Pemex was the ninth biggest energy producer of carbon and methane emissions globally between 1965 and 2018, according to data from the Climate Accountability Institute, an NGO, with emissions of some 23 billion tonnes of CO2 equivalent.
That is less than the largest state-owned emitters, Saudi Aramco and the National Iranian Oil Company, but more than any other Latin American oil company, the data showed.
Even so, sources with direct knowledge of the matter told Reuters the company has no plans to change its strategy.
Lopez Obrador’s energy agenda rolls back some of the moves made by his predecessor to open the energy market to the private sector.

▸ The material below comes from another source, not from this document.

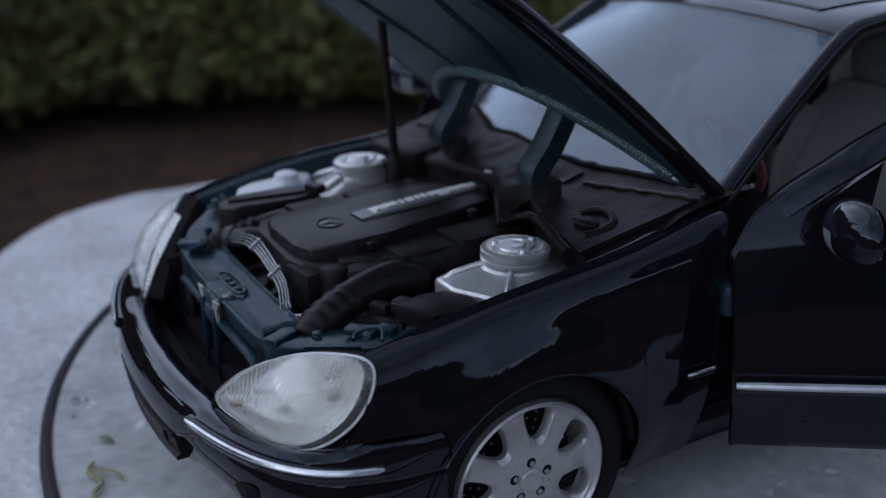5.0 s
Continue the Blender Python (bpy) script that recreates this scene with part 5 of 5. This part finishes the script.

Next year’s budget will likely be dedicated to boosting oil extracted from shallow waters, one senior Pemex executive with direct knowledge of the draft proposal said, adding there was no allocation for greener policies.
While the President says he is committed to clean energy, he has justified government efforts to impede the roll-out of new privately built solar and wind capacity on the grounds that those plants were tainted by corruption in past administrations. “(Renewable energy) was used as a pretext for doing lucrative business … to get government subsidies, to push up the price of electricity and affect us all,” he said in July. He has also complained that wind farms are an eyesore.
“There’s no way the government will consider another scenario for its energy policy,” a person at the oil company’s commercial arm PMI said, on condition of anonymity. “What they’re looking for is becoming a big player in exploration, production and refining.”
The kind of oil Pemex mostly produces, known as “heavy sour crude,” has fallen out of favor over environmental concerns because refining it tends to produce highly polluting sulfur-rich fuel oil. Last December, Mexico’s energy regulatory commission agreed that the government could postpone a planned rule that would have required Pemex to produce and sell only ultra-low sulfur diesel across the country.
Pemex had asked the courts to give it more time to comply with the rule, saying Mexico lacked the infrastructure to comply.